> [Do this]:
Write out the material exactly. Do not include the pictures.

> [Material provided]:
—————

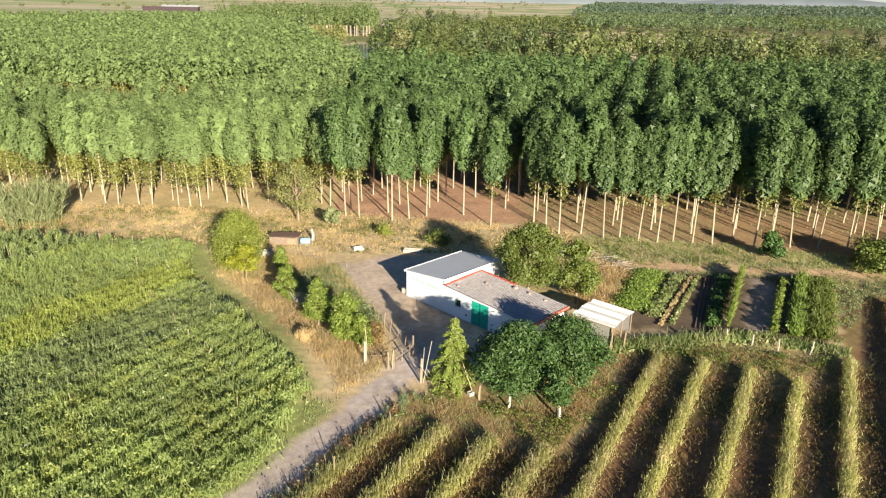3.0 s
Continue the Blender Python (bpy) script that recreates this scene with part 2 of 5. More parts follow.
def ground_material():
    """The ground's soil tone comes with the sheet; grain, clods and relief are laid over it."""
    m = bpy.data.materials.new("ground_soil")
    m.use_nodes = True
    nt = m.node_tree
    n, link = nt.nodes, nt.links.new
    bsdf = n["Principled BSDF"]
    geo, att = n.new("ShaderNodeNewGeometry"), n.new("ShaderNodeAttribute")
    att.attribute_name = "soil"
    fac = None
    for scale, amount in ((0.25, 0.18), (1.7, 0.18), (11.0, 0.18)):
        t, mr = n.new("ShaderNodeTexNoise"), n.new("ShaderNodeMapRange")
        t.inputs["Scale"].default_value, t.inputs["Detail"].default_value = scale, 5
        link(geo.outputs["Position"], t.inputs["Vector"]), link(t.outputs["Fac"], mr.inputs[0])
        mr.inputs[1].default_value, mr.inputs[2].default_value = 0.3, 0.7
        mr.inputs[3].default_value, mr.inputs[4].default_value = 1 - amount, 1 + amount
        if fac is None:
            fac = mr.outputs[0]
        else:
            mul = n.new("ShaderNodeMath")
            mul.operation = "MULTIPLY"
            link(fac, mul.inputs[0]), link(mr.outputs[0], mul.inputs[1])
            fac = mul.outputs[0]
    hsv = n.new("ShaderNodeHueSaturation")
    link(att.outputs["Color"], hsv.inputs["Color"]), link(fac, hsv.inputs["Value"])
    link(hsv.outputs[0], bsdf.inputs["Base Color"])
    bsdf.inputs["Roughness"].default_value = 0.95
    bsdf.inputs["Specular IOR Level"].default_value = 0.2
    t, bm = n.new("ShaderNodeTexNoise"), n.new("ShaderNodeBump")
    t.inputs["Scale"].default_value, t.inputs["Detail"].default_value = 4.0, 8
    link(geo.outputs["Position"], t.inputs["Vector"]), link(t.outputs["Fac"], bm.inputs["Height"])
    bm.inputs["Strength"].default_value, bm.inputs["Distance"].default_value = 0.3, 0.05
    link(bm.outputs[0], bsdf.inputs["Normal"])
    return m


def water_material():
    m = bpy.data.materials.new("river_water")
    m.use_nodes = True
    n, link = m.node_tree.nodes, m.node_tree.links.new
    bsdf = n["Principled BSDF"]
    bsdf.inputs["Base Color"].default_value = (0.05, 0.11, 0.16, 1)
    bsdf.inputs["Roughness"].default_value = 0.12
    t, bm = n.new("ShaderNodeTexNoise"), n.new("ShaderNodeBump")
    geo = n.new("ShaderNodeNewGeometry")
    t.inputs["Scale"].default_value = 0.6
    link(geo.outputs["Position"], t.inputs["Vector"]), link(t.outputs["Fac"], bm.inputs["Height"])
    bm.inputs["Strength"].default_value, bm.inputs["Distance"].default_value = 0.15, 0.1
    link(bm.outputs[0], bsdf.inputs["Normal"])
    return m


# ---- mesh helpers ----
def mesh_np(name, verts, faces, mat, smooth=False):
    """A mesh from arrays: verts (n, 3), faces (m, 3 or 4)."""
    verts, faces = np.asarray(verts, np.float32), np.asarray(faces, np.int32)
    me = bpy.data.meshes.new(name)
    k = faces.shape[1]
    me.vertices.add(len(verts)), me.loops.add(faces.size), me.polygons.add(len(faces))
    me.vertices.foreach_set("co", verts.ravel())
    me.loops.foreach_set("vertex_index", faces.ravel())
    me.polygons.foreach_set("loop_start", np.arange(0, faces.size, k, dtype=np.int32))
    me.polygons.foreach_set("use_smooth", np.full(len(faces), smooth))
    me.update(calc_edges=True)
    me.materials.append(mat)
    return me


def put(name, me, parent=None, m=None, label=""):
    ob = new(name, me)
    if m is not None:
        ob.matrix_basis = m
    if parent is not None:
        ob.parent = parent
    if label:
        ob["label"] = label
    return ob


def part(name, bm, mat, parent=None, label="", smooth=False):
    me = bpy.data.meshes.new(name)
    bmesh.ops.recalc_face_normals(bm, faces=bm.faces)
    bm.to_mesh(me)
    bm.free()
    for p in me.polygons:
        p.use_smooth = smooth
    me.materials.append(mat)
    return put(name, me, parent, None, label)


def empty(name, m):
    ob = new(name)
    ob.matrix_basis = m
    ob.empty_display_size = 0.3
    return ob


def add_box(bm, x0, x1, y0, y1, z0, z1, bevel=0.0):
    """A box; z0 and z1 may be functions of (x, y)."""
    f0 = z0 if callable(z0) else (lambda x, y: z0)
    f1 = z1 if callable(z1) else (lambda x, y: z1)
    c = [(x0, y0), (x1, y0), (x1, y1), (x0, y1)]
    v = [bm.verts.new((x, y, f0(x, y))) for x, y in c] + [bm.verts.new((x, y, f1(x, y))) for x, y in c]
    fs = [bm.faces.new([v[i] for i in q]) for q in ((3, 2, 1, 0), (4, 5, 6, 7), (0, 1, 5, 4), (1, 2, 6, 5), (2, 3, 7, 6), (3, 0, 4, 7))]
    if bevel:
        es = {e for f in fs for e in f.edges}
        bmesh.ops.bevel(bm, geom=list(es), offset=bevel, segments=1, affect="EDGES")


def add_tube(bm, pts, radii, sides=7, cap=True):
    """A tapered tube along the points."""
    rings = []
    for i, (p, r) in enumerate(zip(pts, radii)):
        p = Vector(p)
        t = (Vector(pts[min(i + 1, len(pts) - 1)]) - Vector(pts[max(i - 1, 0)])).normalized()
        a = t.orthogonal().normalized()
        b = t.cross(a)
        rings.append([bm.verts.new(p + r * (math.cos(k * math.tau / sides) * a + math.sin(k * math.tau / sides) * b)) for k in range(sides)])
    for r0, r1 in zip(rings, rings[1:]):
        for k in range(sides):
            bm.faces.new((r0[k], r0[(k + 1) % sides], r1[(k + 1) % sides], r1[k]))
    if cap:
        bm.faces.new(rings[0][::-1]), bm.faces.new(rings[-1])


def leaf_quads(p, size, out=None, g=rng, long=1.5, spread=0.9, up=0.25, three=False):
    """Pointed leaves at p: each a folded diamond that faces outwards, more or less."""
    n = len(p)
    size = np.broadcast_to(size, n)[:, None]
    nor = g.normal(size=(n, 3)) * spread
    nor[:, 2] += up
    if out is not None:
        nor += out
    nor /= np.linalg.norm(nor, axis=1)[:, None] + 1e-9
    a = np.cross(nor, g.normal(size=(n, 3)))
    a /= np.linalg.norm(a, axis=1)[:, None] + 1e-9
    b = np.cross(nor, a)
    h = size * 0.5
    if three:
        h = h * 1.25
        v = np.stack([p - a * h * long * 0.9 - b * h * 0.6, p + b * h * 1.1, p + a * h * long * 0.9 - b * h * 0.5], 1).reshape(-1, 3)
        return v, np.arange(3 * n).reshape(n, 3)
    v = np.stack([p - a * h * long, p + b * h + nor * h * 0.25, p + a * h * long, p - b * h + nor * h * 0.25], 1).reshape(-1, 3)
    return v, np.arange(4 * n).reshape(n, 4)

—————

> [Response to the exercise]:
3.0 s
Continue the Blender Python (bpy) script that recreates this scene with part 2 of 5. More parts follow.
def ground_material():
    """The ground's soil tone comes with the sheet; grain, clods and relief are laid over it."""
    m = bpy.data.materials.new("ground_soil")
    m.use_nodes = True
    nt = m.node_tree
    n, link = nt.nodes, nt.links.new
    bsdf = n["Principled BSDF"]
    geo, att = n.new("ShaderNodeNewGeometry"), n.new("ShaderNodeAttribute")
    att.attribute_name = "soil"
    fac = None
    for scale, amount in ((0.25, 0.18), (1.7, 0.18), (11.0, 0.18)):
        t, mr = n.new("ShaderNodeTexNoise"), n.new("ShaderNodeMapRange")
        t.inputs["Scale"].default_value, t.inputs["Detail"].default_value = scale, 5
        link(geo.outputs["Position"], t.inputs["Vector"]), link(t.outputs["Fac"], mr.inputs[0])
        mr.inputs[1].default_value, mr.inputs[2].default_value = 0.3, 0.7
        mr.inputs[3].default_value, mr.inputs[4].default_value = 1 - amount, 1 + amount
        if fac is None:
            fac = mr.outputs[0]
        else:
            mul = n.new("ShaderNodeMath")
            mul.operation = "MULTIPLY"
            link(fac, mul.inputs[0]), link(mr.outputs[0], mul.inputs[1])
            fac = mul.outputs[0]
    hsv = n.new("ShaderNodeHueSaturation")
    link(att.outputs["Color"], hsv.inputs["Color"]), link(fac, hsv.inputs["Value"])
    link(hsv.outputs[0], bsdf.inputs["Base Color"])
    bsdf.inputs["Roughness"].default_value = 0.95
    bsdf.inputs["Specular IOR Level"].default_value = 0.2
    t, bm = n.new("ShaderNodeTexNoise"), n.new("ShaderNodeBump")
    t.inputs["Scale"].default_value, t.inputs["Detail"].default_value = 4.0, 8
    link(geo.outputs["Position"], t.inputs["Vector"]), link(t.outputs["Fac"], bm.inputs["Height"])
    bm.inputs["Strength"].default_value, bm.inputs["Distance"].default_value = 0.3, 0.05
    link(bm.outputs[0], bsdf.inputs["Normal"])
    return m


def water_material():
    m = bpy.data.materials.new("river_water")
    m.use_nodes = True
    n, link = m.node_tree.nodes, m.node_tree.links.new
    bsdf = n["Principled BSDF"]
    bsdf.inputs["Base Color"].default_value = (0.05, 0.11, 0.16, 1)
    bsdf.inputs["Roughness"].default_value = 0.12
    t, bm = n.new("ShaderNodeTexNoise"), n.new("ShaderNodeBump")
    geo = n.new("ShaderNodeNewGeometry")
    t.inputs["Scale"].default_value = 0.6
    link(geo.outputs["Position"], t.inputs["Vector"]), link(t.outputs["Fac"], bm.inputs["Height"])
    bm.inputs["Strength"].default_value, bm.inputs["Distance"].default_value = 0.15, 0.1
    link(bm.outputs[0], bsdf.inputs["Normal"])
    return m


# ---- mesh helpers ----
def mesh_np(name, verts, faces, mat, smooth=False):
    """A mesh from arrays: verts (n, 3), faces (m, 3 or 4)."""
    verts, faces = np.asarray(verts, np.float32), np.asarray(faces, np.int32)
    me = bpy.data.meshes.new(name)
    k = faces.shape[1]
    me.vertices.add(len(verts)), me.loops.add(faces.size), me.polygons.add(len(faces))
    me.vertices.foreach_set("co", verts.ravel())
    me.loops.foreach_set("vertex_index", faces.ravel())
    me.polygons.foreach_set("loop_start", np.arange(0, faces.size, k, dtype=np.int32))
    me.polygons.foreach_set("use_smooth", np.full(len(faces), smooth))
    me.update(calc_edges=True)
    me.materials.append(mat)
    return me


def put(name, me, parent=None, m=None, label=""):
    ob = new(name, me)
    if m is not None:
        ob.matrix_basis = m
    if parent is not None:
        ob.parent = parent
    if label:
        ob["label"] = label
    return ob


def part(name, bm, mat, parent=None, label="", smooth=False):
    me = bpy.data.meshes.new(name)
    bmesh.ops.recalc_face_normals(bm, faces=bm.faces)
    bm.to_mesh(me)
    bm.free()
    for p in me.polygons:
        p.use_smooth = smooth
    me.materials.append(mat)
    return put(name, me, parent, None, label)


def empty(name, m):
    ob = new(name)
    ob.matrix_basis = m
    ob.empty_display_size = 0.3
    return ob


def add_box(bm, x0, x1, y0, y1, z0, z1, bevel=0.0):
    """A box; z0 and z1 may be functions of (x, y)."""
    f0 = z0 if callable(z0) else (lambda x, y: z0)
    f1 = z1 if callable(z1) else (lambda x, y: z1)
    c = [(x0, y0), (x1, y0), (x1, y1), (x0, y1)]
    v = [bm.verts.new((x, y, f0(x, y))) for x, y in c] + [bm.verts.new((x, y, f1(x, y))) for x, y in c]
    fs = [bm.faces.new([v[i] for i in q]) for q in ((3, 2, 1, 0), (4, 5, 6, 7), (0, 1, 5, 4), (1, 2, 6, 5), (2, 3, 7, 6), (3, 0, 4, 7))]
    if bevel:
        es = {e for f in fs for e in f.edges}
        bmesh.ops.bevel(bm, geom=list(es), offset=bevel, segments=1, affect="EDGES")


def add_tube(bm, pts, radii, sides=7, cap=True):
    """A tapered tube along the points."""
    rings = []
    for i, (p, r) in enumerate(zip(pts, radii)):
        p = Vector(p)
        t = (Vector(pts[min(i + 1, len(pts) - 1)]) - Vector(pts[max(i - 1, 0)])).normalized()
        a = t.orthogonal().normalized()
        b = t.cross(a)
        rings.append([bm.verts.new(p + r * (math.cos(k * math.tau / sides) * a + math.sin(k * math.tau / sides) * b)) for k in range(sides)])
    for r0, r1 in zip(rings, rings[1:]):
        for k in range(sides):
            bm.faces.new((r0[k], r0[(k + 1) % sides], r1[(k + 1) % sides], r1[k]))
    if cap:
        bm.faces.new(rings[0][::-1]), bm.faces.new(rings[-1])


def leaf_quads(p, size, out=None, g=rng, long=1.5, spread=0.9, up=0.25, three=False):
    """Pointed leaves at p: each a folded diamond that faces outwards, more or less."""
    n = len(p)
    size = np.broadcast_to(size, n)[:, None]
    nor = g.normal(size=(n, 3)) * spread
    nor[:, 2] += up
    if out is not None:
        nor += out
    nor /= np.linalg.norm(nor, axis=1)[:, None] + 1e-9
    a = np.cross(nor, g.normal(size=(n, 3)))
    a /= np.linalg.norm(a, axis=1)[:, None] + 1e-9
    b = np.cross(nor, a)
    h = size * 0.5
    if three:
        h = h * 1.25
        v = np.stack([p - a * h * long * 0.9 - b * h * 0.6, p + b * h * 1.1, p + a * h * long * 0.9 - b * h * 0.5], 1).reshape(-1, 3)
        return v, np.arange(3 * n).reshape(n, 3)
    v = np.stack([p - a * h * long, p + b * h + nor * h * 0.25, p + a * h * long, p - b * h + nor * h * 0.25], 1).reshape(-1, 3)
    return v, np.arange(4 * n).reshape(n, 4)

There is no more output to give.